Venons en à aujourd'hui. Tu as eu quelques aventures. Que t'ont-elles apporté, bien que tu aies dit à une d'elle ton désir de vivre libre en amour, je me souviens qu'une d'elle avait accepté, puis ça à foiré. Pourquoi ? Voulait-elle que tu t'impliques plus ?

J'ai eu quelques débuts d'aventures plus ou moins poussées [plutôt moins que plus...], mais il n'y a rien eu de sentimental. Tout au plus des affinités, une sympathie, une confiance dans les confidences. Du désir, aussi, une attirance faisant naître un sentimentalisme sans épaisseur. Mais je n'ai plus aimé, n'ai plus été amoureux depuis Nathalie.
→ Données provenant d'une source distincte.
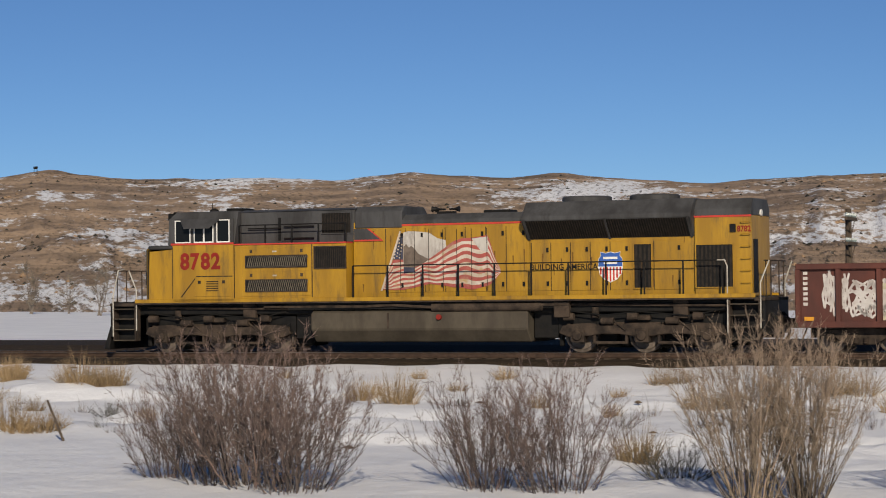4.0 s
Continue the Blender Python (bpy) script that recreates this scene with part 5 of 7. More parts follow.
        for k in range(5):
            bm = box(bm, 0.98, 1.42, side * 1.568 - 0.006, side * 1.568 + 0.006, 2.03 + k * 0.075, 2.06 + k * 0.075)
        part("louvre", bm, M_DARK_GRILLE, loco)
        part("cab_seam", box(B(), -0.31, -0.285, side * 1.545 - 0.006, side * 1.545 + 0.006, 1.8, 3.5), M_DARK_GRILLE, loco)
        part("nose_seam", box(B(), -1.26, -1.235, side * 1.505 - 0.012, side * 1.505 + 0.012, 1.8, 3.42), M_DARK_GRILLE, loco)
        for x in (0.72, 1.62):
            part("panel_latch", box(B(), x - 0.05, x + 0.05, side * 1.57 - 0.008, side * 1.57 + 0.008, 2.28, 2.38), M_DARK_GRILLE, loco)
    for k, digit in enumerate("8782"):
        lettering("digit", digit, 0.72, M_RED_DARK, loco, (0.385 * k, -1.556, 2.77), 0.345, 0.028)
    part("cab_front", prism(B(), [(-0.51, 3.57), (-0.47, 4.41), (-0.35, 4.65), (-0.37, 4.67), (-0.50, 4.42), (-0.55, 3.56)], "y", -1.3, 1.3), M_BLACK, loco, "black plate over the cab front")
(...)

Pourtant chaque rencontre m'apporte quelque chose, dans des registres différents, et m'éclaire sur la diversité des personnalités et de leurs réactions. Cela m'enrichit. Je dois cependant reconnaître qu'une grande part de mes questionnements existentiels est orientée dans le sens de l'incompréhension qui a découlé de la "suspension-rupture". Je puise dans mes relations actuelles ce qui me permet de mieux comprendre ce qui s'est passé avec Nathalie, avant, pendant et après. À partir de ces expériences croisées j'extrapole et tire des enseignements sur les relations affectives en général. Ce n'est pas un objectif prédéfini et calculé, mais plutôt le constat que j'apprends de chaque relation, qui réveillent en moi des éléments incompris. Il y a encore un creux de questionnements à remplir.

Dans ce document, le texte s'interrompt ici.